La técnica, es cierto, abre la posibilidad de construir casas más seguras.
Mejora el rendimiento de la tierra. Crea pantanos y presas para conservar el
agua. Almacena y conserva alimentos. Pero la fragilidad de nuestro cuerpo y la
volubilidad de nuestro corazón siguen al acecho.
Lo hemos intentado casi todo, y la familia sigue peleada, y el dinero no llega
para pagar las deudas pendientes, y la comida falta para la mesa.
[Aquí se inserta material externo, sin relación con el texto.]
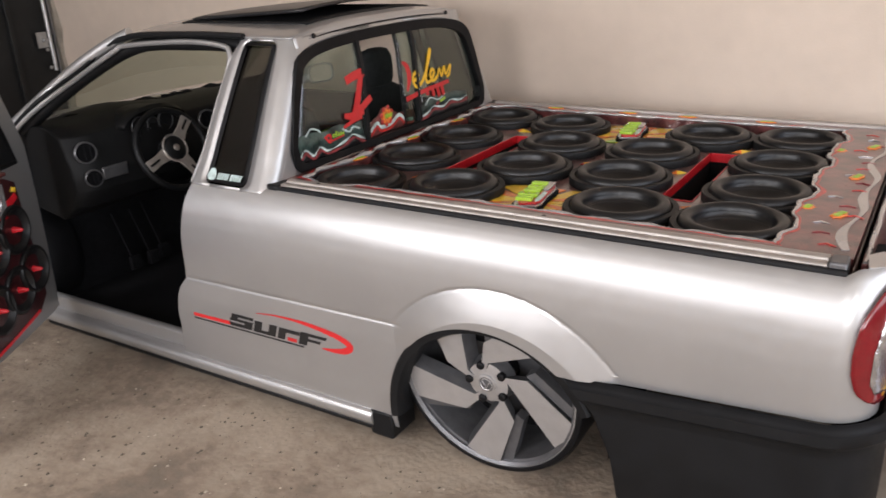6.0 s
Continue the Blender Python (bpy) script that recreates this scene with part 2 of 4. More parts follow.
# ---- the garage ----
def wall_box(name, x0, x1, y0, y1, z0, z1, mat, label, category="wall"):
    bm = bmesh.new()
    box(bm, x0, x1, y0, y1, z0, z1)
    return tagged(part(name, bm, mat, smooth=False), label, category, kind="structure")


bm = bmesh.new()
n = 60
sheet(bm, [[(-40 + 80 * (i / n), -40 + 80 * (k / n), GZ) for k in range(n + 1)] for i in range(n + 1)])
tagged(part("ground", bm, CONCRETE), "worn stained bare concrete garage floor with grit", "floor", kind="structure")
wall_box("wall_north", -4.7, 3.2, 2.2, 2.4, GZ, 3.0, WALL, "smooth beige painted plaster garage wall")
wall_box("wall_pilaster", 3.2, 3.83, 2.18, 2.4, GZ, 3.0, ROUGHWALL, "rough unpainted cement strip at the wall's end")
wall_box("wall_north_end", 3.83, 5.4, 2.25, 2.45, GZ, 3.0, PINKWALL, "dull pink painted wall past the cement strip")
wall_box("ceiling", -4.7, 5.4, -4.5, 2.45, 3.0, 3.12, CEIL, "plain tan painted garage ceiling", "ceiling")
# Unseen closing wall, added; its three openings are invented to hold the lamps.
bm = bmesh.new()
for x0, x1, z0, z1 in ((-4.7, -2.45, GZ, 3.0), (-0.95, -0.05, GZ, 3.0), (1.15, 2.5, GZ, 3.0), (4.1, 5.4, GZ, 3.0), (-2.45, -0.95, GZ, 1.45), (-0.05, 1.15, GZ, 1.45), (2.5, 4.1, GZ, 0.85), (-2.45, -0.95, 2.55, 3.0), (-0.05, 1.15, 2.55, 3.0), (2.5, 4.1, 2.6, 3.0)):
    box(bm, x0, x1, -4.5, -4.38, z0, z1)
tagged(part("wall_south", bm, WALL, smooth=False), "unseen plain beige wall added with three invented openings", "wall", kind="structure")


# ---- the pickup truck ----
truck = thing("pickup_truck", "lowered silver two-door pickup truck with its driver's door open", "pickup truck", (0.3, YC, GZ))
AX, AZ, AR = 0.98, 0.146, 0.402      # rear wheel arch
PZ = [0.0, 0.03, 0.08, 0.14, 0.25, 0.40, 0.52, 0.60, 0.66, 0.72, 0.77, 0.81, 0.845, 0.868, 0.880, 0.888]
PY = [-0.05, -0.078, -0.090, -0.094, -0.093, -0.098, -0.108, -0.115, -0.1175, -0.1155, -0.109, -0.0985, -0.083, -0.0675, -0.057, -0.045]


def crease_z(x):
    return 0.459 + 0.013 * (x + 0.5)


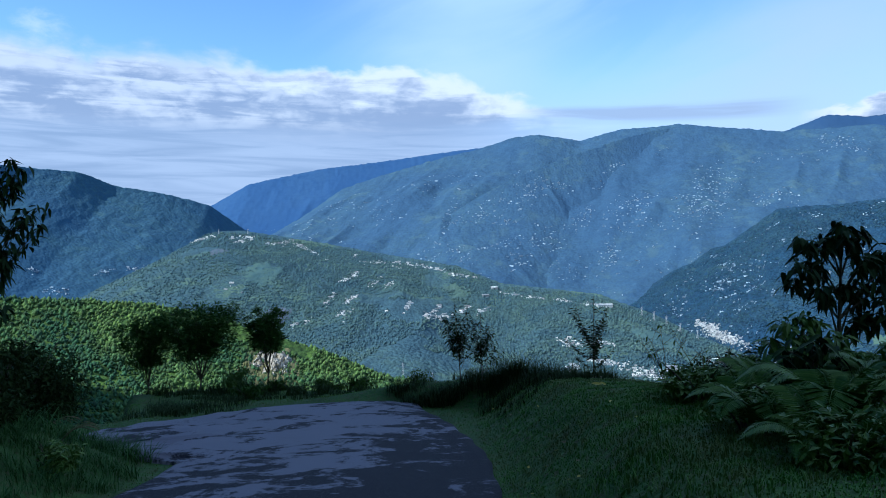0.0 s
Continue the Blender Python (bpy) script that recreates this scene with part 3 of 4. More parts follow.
crag_face("scree", 0.669, 0.110, 0.026, 0.085, 60, 1.0, 1.4, "scree", "brown scree below the rock face")
crag_face("rock_face", 0.670, 0.088, 0.0165, 0.050, 90, 2.4, 4.2, "rock", "pale bare rock face below the hilltop")


def houses(name, spots, whole, label, seed, walls="house", roofs="tin"):
    """Small gabled houses, walls and tin roofs, set into a slope, as one mesh."""
    rng = random.Random(seed)
    verts, faces, mats = [], [], []
    for p in spots:
        size = whole * min(1.8, 0.72 * math.exp(rng.gauss(0, 0.42)))
        l, d, h = size * rng.uniform(1.2, 3.4), size * rng.uniform(0.5, 0.85), size * rng.uniform(0.25, 0.5)
        t = rng.gauss(0, 0.5)
        cs, sn = math.cos(t), math.sin(t)
        s = len(verts)
        for x, y, z in ((-l, -d, -1.2 * whole), (l, -d, -1.2 * whole), (l, d, -1.2 * whole), (-l, d, -1.2 * whole), (-l, -d, h), (l, -d, h), (l, d, h), (-l, d, h),
                        (-l, 0, h + 0.45 * d), (l, 0, h + 0.45 * d)):
            x, y = x / 2, y / 2
            verts.append((p[0] + x * cs - y * sn, p[1] + x * sn + y * cs, p[2] + 0.3 * whole + z))
        for f, k in (((0, 1, 5, 4), 0), ((1, 2, 6, 5), 0), ((2, 3, 7, 6), 0), ((3, 0, 4, 7), 0), ((4, 8, 7), 0), ((5, 6, 9), 0), ((4, 5, 9, 8), 1), ((7, 8, 9, 6), 1)):
            faces.append(tuple(s + i for i in f))
            mats.append(k)
    ob = mesh_object(name, verts, faces, M[walls])
    ob.data.materials.append(M[roofs])
    ob.data.polygons.foreach_set("material_index", mats)
    return tagged(ob, label, "houses", kind="stuff")


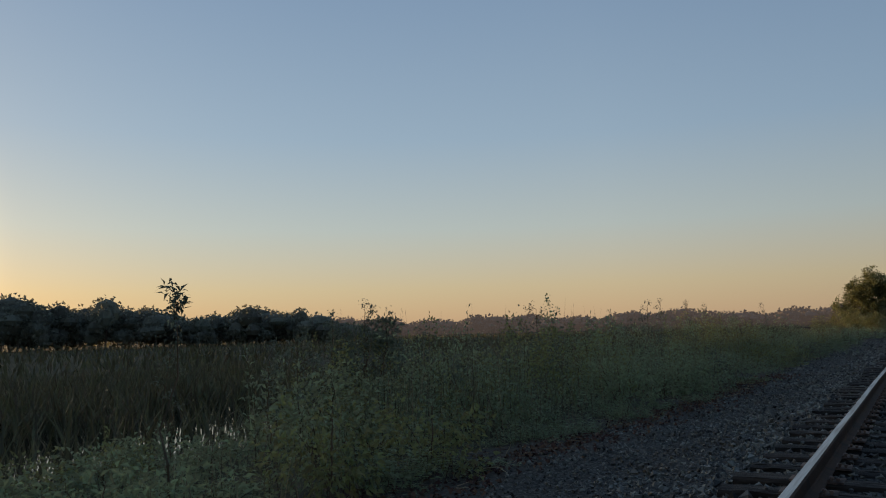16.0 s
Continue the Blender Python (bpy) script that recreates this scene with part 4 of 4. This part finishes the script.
# scraps of litter
def scrap(name, place, size, label):
    n = 5
    u = np.linspace(-0.5, 0.5, n)
    gx, gy = np.meshgrid(u, u)
    v = np.stack([gx * size, gy * size * 0.7, 0.25 * size * rng.random((n, n)) + 0.01], -1).reshape(-1, 3)
    i, j = np.meshgrid(np.arange(n - 1), np.arange(n - 1), indexing="ij")
    k = (i * n + j).ravel()
    top = np.stack([k, k + 1, k + 1 + n, k + n], 1)
    f = np.concatenate([top, top[:, ::-1] + n * n])
    ob = new(name, mesh(name, np.concatenate([v, v - (0, 0, 0.004)]), f, M_WHITE))
    ob.matrix_world = Matrix.Translation(place) @ Euler((0, 0, rng.uniform(0, 6))).to_matrix().to_4x4()
    tagged(ob, label, "litter", "litter by the track")


for x, y, size in ((3.1, 10.2, 0.11), (3.85, 21.3, 0.13), (-3.02, 17.95, 0.13), (-2.77, 21.4, 0.1), (-2.96, 10.7, 0.08)):
    scrap("crumpled_paper", (x, y, gz(x, y) + 0.02), size, "crumpled white scrap of paper lying on the gravel")


# ---- far side of the pond and the horizon ----
def dome(n=7, m=4):
    """A small closed ball of radius one."""
    rows = [(math.sin(math.pi * i / m) * math.cos(2 * math.pi * j / n), math.sin(math.pi * i / m) * math.sin(2 * math.pi * j / n), math.cos(math.pi * i / m)) for i in range(m + 1) for j in range(n)]
    i, j = np.meshgrid(np.arange(m), np.arange(n), indexing="ij")
    k = (j + 1) % n
    return np.array(rows), np.stack([i * n + j, (i + 1) * n + j, (i + 1) * n + k, i * n + k], -1).reshape(-1, 4)


def ridge(n, f_place, leaf, per, mats, name, label):
    """A far wood: trees with rounded, lobed crowns of leaves round a dense heart, and a skirt of undergrowth."""
    root = Pile()
    pos, way = [], []
    ball, ball_f = dome()
    for k in range(n):
        c, h, r = f_place(k)
        c = np.array(c)
        root.add(*tube(np.array([c - (0, 0, 0.5), c + (rng.normal(0, 0.3), 0, h * 0.6)]), 0.25, 0.12, 5), 1)
        lobes = [((0, 0, 0.66 * h), (r * 0.72, r * 0.72, 0.33 * h))]
        for q in range(6):
            a = q * 1.05 + rng.uniform(0, 1)
            z = rng.uniform(0.22, 0.7)
            lobes.append(((math.cos(a) * r * 0.62, math.sin(a) * r * 0.62, z * h), (r * rng.uniform(0.36, 0.55), r * rng.uniform(0.36, 0.55), h * rng.uniform(0.14, 0.24))))
        for centre, size in lobes:
            centre, size = np.array(centre), np.array(size)
            root.add(c + centre + ball * size * 0.82, ball_f, 0)
            m = int(per * size[0] * (size[0] + size[2]) / (r * r))
            d = unit(rng.normal(0, 1, (m, 3)))
            pos.append(c + centre + d * size * rng.uniform(0.8, 1.02, (m, 1)))
            way.append(d * 0.5 + rng.normal(0, 0.6, (m, 3)))
        m = per // 3
        a = rng.uniform(0, 6.28, m)
        pos.append(c + np.stack([np.cos(a) * r, np.sin(a) * r, rng.uniform(0, 0.3 * h, m)], -1))
        way.append(np.stack([np.cos(a) * 0.3, np.sin(a) * 0.3, np.ones(m)], -1))
    root.add(*leaves(np.concatenate(pos), np.concatenate(way), leaf, leaf * 0.8, twist=1.4), 0)
    return tagged(new(name, root.mesh(name, mats)), label, "wood", kind="stuff")


def pond_wood(k):
    """Trees across the pond, from beyond the view's left to where the hazy wood begins. Past 66 degrees they are added
    unseen, to block the low sun.
    """
    a = radians(39 + 103 * (k + rng.random()) / 230)
    d = rng.uniform(165, 195)
    deg = math.degrees(a)
    # out of view, the heights are set by where their shadow should end
    h = float(np.interp(deg, [39, 42, 45, 50, 52, 54, 57, 62, 68, 80, 85, 89, 142], [2.4, 5.5, 8.2, 8.8, 6.8, 7.2, 10.2, 11.2, 12.6, 13.0, 13.9, 15.0, 15.0])) * rng.uniform(0.96 if deg > 89 else 0.74, 1.06)
    return (-math.sin(a) * d, 19 + math.cos(a) * d, -0.5), h, rng.uniform(2.8, 5.8)


ridge(200, pond_wood, 0.72, 118, [M_FAR, M_BARK], "pond_wood", "dark wood on the far bank of the pond, extended out of view to block the low sun")


def far_wood(k):
    """The hazy wood: from the town leftwards to the pond, and behind the trees of the bank."""
    deg = -2 + 46 * (k + rng.random()) / 125 if k < 125 else -11 - 36 * (k - 125 + rng.random()) / 55
    a = radians(deg)
    d = rng.uniform(400, 470)
    h = (9.6 + 1.4 * math.sin(deg * 0.5) + 1.1 * math.sin(deg * 1.7 + 1)) * rng.uniform(0.85, 1.05)
    return (-math.sin(a) * d, 10 + math.cos(a) * d, -0.8), h, rng.uniform(6, 9)


ridge(180, far_wood, 1.6, 75, [M_PAINTED_HAZE, M_PAINTED_HAZE], "backdrop", "distant wood along the horizon with haze painted on as a faint glow")


# ---- the town at the end of the track ----
def house(name, place, rz, w, d, eaves, peak, mats, label, windows=()):
    root = empty(name, place, label, "house")
    root.matrix_world = pose(*place, 0, 0, rz)
    wall_m, roof_m = mats
    p = Pile()
    x, y = w / 2, d / 2
    v = np.array([(-x, -y, -0.5), (x, -y, -0.5), (x, y, -0.5), (-x, y, -0.5), (-x, -y, eaves), (x, -y, eaves), (x, y, eaves), (-x, y, eaves), (-x, 0, peak), (x, 0, peak)])
    p.add(v, [[0, 1, 5, 4], [1, 2, 6, 5], [2, 3, 7, 6], [3, 0, 4, 7]]).add(v, [[4, 7, 8], [5, 9, 6]])
    part("wall", p.mesh("wall", wall_m), root)
    o, t = 0.35, 0.14
    slope = (peak - eaves) / y
    for s in (-1, 1):
        r = np.array([(-x - o, s * (y + o), eaves - slope * o), (x + o, s * (y + o), eaves - slope * o), (x + o, 0, peak), (-x - o, 0, peak)])
        rr = np.concatenate([r + (0, 0, 0.02), r + (0, 0, t + 0.02)])
        part("roof", mesh("roof", rr, np.array([[0, 3, 2, 1], [4, 5, 6, 7], [0, 1, 5, 4], [1, 2, 6, 5], [2, 3, 7, 6], [3, 0, 4, 7]]), roof_m), root)
    for face, u, z, ww, hh in windows:
        win = part("window", Pile().add(*block(-ww / 2 - 0.1, ww / 2 + 0.1, -0.04, 0.02, -hh / 2 - 0.1, hh / 2 + 0.1)).mesh("window", M_TRIM), root)
        win.matrix_basis = {"s": pose(u, -y - 0.01, z), "w": pose(-x - 0.01, u, z, 0, 0, -90), "e": pose(x + 0.01, u, z, 0, 0, 90)}[face]
        part("pane", Pile().add(*block(-ww / 2, ww / 2, -0.06, -0.035, -hh / 2, hh / 2)).mesh("pane", M_GLASS), win)
    return root


house("house", (14.2, 144.5, 0.2), 22, 8.0, 4.8, 3.8, 5.9, (M_CREAM, M_ROOF), "cream gabled house with a grey roof in evening sun", [("w", 0, 4.2, 0.7, 0.8), ("w", -1.2, 2.2, 0.8, 1.2), ("w", 1.2, 2.2, 0.8, 1.2), ("s", 0, 2.2, 1, 1.2)])
house("house", (8.3, 184, 0.1), 3, 5.6, 6.0, 4.3, 6.0, (M_GREYWALL, M_BROWNROOF), "grey house with a brown shingle roof", [("s", -1.7, 2.6, 0.9, 1.3), ("s", 0.2, 2.6, 0.9, 1.3), ("s", 1.8, 2.6, 0.9, 1.3)])
house("house", (17.5, 188, 0.1), 0, 9, 7.0, 4.4, 6.6, (M_GREYWALL, M_BROWNROOF), "grey house with a brown shingle roof", [("s", -2.4, 2.6, 1, 1.3), ("s", 2.6, 2.6, 1, 1.3)])
brick_house = house("brick_house", (4.2, 219, 0.1), 14, 4.6, 5.0, 5.0, 6.3, (M_BRICK, M_BROWNROOF), "tan brick building glowing in the low sun", [("s", -1.5, 1.9, 0.9, 1.4), ("s", 1.4, 1.9, 0.9, 1.4), ("s", 0, 1.6, 1.1, 2.0), ("w", 0, 2.4, 1, 1.4)])
# its lean-to porch with a dark roof on posts
pv, pf = block(-1.4, 3.0, -4.6, -2.52, 3.35, 3.5)
pv[:, 2] += np.where(pv[:, 1] > -3, 0.55, 0.0)
part("porch_roof", Pile().add(pv, pf).mesh("porch_roof", M_ROOF), brick_house, "dark sloping porch roof")
for u in (-1.2, 0.1, 1.4, 2.8):
    part("porch_post", Pile().add(*block(u - 0.08, u + 0.08, -4.5, -4.34, -0.4, 3.38)).mesh("porch_post", M_TRIM), brick_house, "white porch post")
part("porch_rail", Pile().add(*block(-1.2, 2.8, -4.46, -4.38, 0.95, 1.05)).mesh("porch_rail", M_TRIM), brick_house)
house("house", (5.4, 236, 0.1), 12, 5, 6.0, 5.2, 6.8, (M_CREAM, M_BROWNROOF), "tall cream house beyond the crossing", [("s", -1.5, 4.6, 0.9, 1.2), ("s", 1.2, 4.6, 0.9, 1.2)])
house("shed", (-4.2, 232, 0.1), -6, 5, 5.0, 2.4, 3.8, (M_BRICK, M_BROWNROOF), "low reddish shed by the crossing", [("s", 0, 1.4, 0.9, 0.9)])

road = new("crossing_road", Pile().add(*block(-60, 60, 205.5, 211.5, -0.4, 0.02)).mesh("crossing_road", material("worn_asphalt", (0.06, 0.06, 0.062), 0.9, 0, 0.2, 2, 40, 0.3)))
tagged(road, "grey asphalt road crossing the end of the track", "road", kind="structure")


def utility_pole(x, y, h, arms, lean=0.0, r=0.15):
    z = gz(x, y)
    root = empty("utility_pole", (x, y, z - 0.2), "brown wooden utility pole with crossarms" if arms else "plain brown wooden pole", "utility pole", "poles along the street")
    top = np.array([lean, 0, h])
    part("pole", Pile().add(*tube(np.array([(0, 0, 0), top * 0.5, top]), r, r * 0.7, 8)).mesh("pole", M_POLE), root)
    for k in range(arms):
        zz = h - 0.35 - 1.0 * k
        cx = lean * zz / h
        arm = part("crossarm", Pile().add(*block(cx - 1.1, cx + 1.1, -0.2, -0.1, zz - 0.07, zz + 0.07)).mesh("crossarm", M_POLE), root)
        for u in (-0.95, -0.45, 0.45, 0.95):
            part("insulator", Pile().add(*tube(np.array([(cx + u, -0.15, zz + 0.06), (cx + u, -0.15, zz + 0.22)]), 0.06, 0.05, 6)).mesh("insulator", M_GREY), arm)
    return root


for x, y, h, arms, lean in ((5.55, 179.5, 10.6, 0, 0.65), (4.75, 180, 9.9, 0, 0.05), (1.75, 197, 8.4, 1, 0.0), (2.5, 203.5, 8.9, 1, 0.05), (3.3, 200, 9.6, 0, 0.0), (3.0, 204, 8.0, 0, 0.0), (-2.9, 204, 5.6, 0, 0.0), (-1.9, 212.5, 6.6, 1, 0.0), (-2.6, 214, 6.2, 0, 0.0), (3.7, 214, 11.2, 1, 0.0), (3.0, 250, 11.0, 1, 0.1), (2.5, 222, 9.6, 1, 0.0), (1.9, 262, 10.6, 1, 0.0), (5.4, 216, 9.0, 1, 0), (-1.2, 255, 9.0, 1, 0.0), (-2.6, 270, 9.4, 1, 0.1),
                            (-4.4, 226, 6.4, 0, 0.1), (-3.4, 226, 5.8, 0, 0.0), (-1.0, 290, 10, 1, 0), (1.0, 310, 11, 1, 0)):
    utility_pole(x, y, h, arms, lean)
mast = empty("antenna_mast", (8.85, 139, 0), "thin leaning metal antenna mast", "mast")
part("pole", Pile().add(*tube(np.array([(0, 0, 0), (-0.2, 0, 5), (-0.48, 0, 9.7)]), 0.07, 0.035, 6)).mesh("pole", M_GREY), mast)
part("bracket", Pile().add(*block(-0.45, -0.15, -0.06, 0.06, 5.3, 5.6)).mesh("bracket", M_GREY), mast)
for a, b in (((6.1, 179.5, 9.2), (24, 178, 7.6)), ((6.1, 179.5, 8.4), (24, 178, 6.9)), ((6.1, 179.5, 7.6), (24, 178, 6.4)), ((3.7, 214, 10.7), (6.1, 179.5, 9.4)), ((2.6, 214, 10.7), (1.9, 250, 10.5)), ((4.8, 214, 10.7), (4.1, 250, 10.5))):
    t = np.linspace(0, 1, 9)[:, None]
    pts = np.array(a) * (1 - t) + np.array(b) * t - np.array([0, 0, 1]) * 0.9 * t * (1 - t)
    tagged(new("overhead_cable", Pile().add(*tube(pts, 0.022, 0.022, 3)).mesh("overhead_cable", M_WIRE)), "thin black overhead cable strung between poles", "cable", "cables over the street")
cab = empty("signal_cabinet", (2.6, 203, gz(2.6, 203)), "silver signal cabinet by the level crossing", "cabinet")
part("body", Pile().add(*block(-0.45, 0.45, -0.3, 0.3, 0, 1.7)).mesh("body", M_GREY), cab)
part("lid", Pile().add(*block(-0.52, 0.52, -0.37, 0.37, 1.7, 1.8)).mesh("lid", M_TRIM), cab)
Son momentos en los que el desaliento parece triunfar. Son momentos, sin
embargo, para reaccionar y aprender que en el mundo terreno nada es fijo, nada
es inmutable, nada es perfecto.
Son momentos para mirar al cielo y reconocer que tenemos un Padre que no nos
abandona: porque somos hijos, porque somos débiles, porque estamos enfermos,
porque necesitamos mucho consuelo.
Descubrimos, entonces, la necesidad de orar, desde lo más profundo, desde lo
más íntimo, desde las necesidades más radicales. Sentimos que más allá de los
montes tenemos un auxilio que “viene de Yahveh, que hizo el cielo y la tierra”
(Sal 121,2).
“Cuando ya nadie me escucha, Dios todavía me escucha. Cuando ya no puedo hablar
con ninguno, ni invocar a nadie, siempre puedo hablar con Dios. Si ya no hay
nadie que pueda ayudarme -cuando se trata de una necesidad o de una expectativa
que supera la capacidad humana de esperar-, Él puede ayudarme. Si me veo
relegado a la extrema soledad...; el que reza nunca está totalmente solo”
(Benedicto XVI, encíclica “Spe salvi” n. 32).
Cuando creemos haberlo intentado todo... quizá nos ha faltado lo más
importante, lo decisivo: ponernos en manos de Dios. Es Padre, y nos dará
aquello que nos conviene.
Si lo que pedíamos no corresponde a sus planes (es decir, si no era lo mejor
para nosotros), no lo recibiremos. Nos dará, lo sabemos, algo mucho mejor, como
enseñaba Charles de Foucauld.
Ha llegado entonces el momento para decirle, desde el corazón, con la confianza
de un hijo: “Hágase, oh Padre, tu Voluntad”.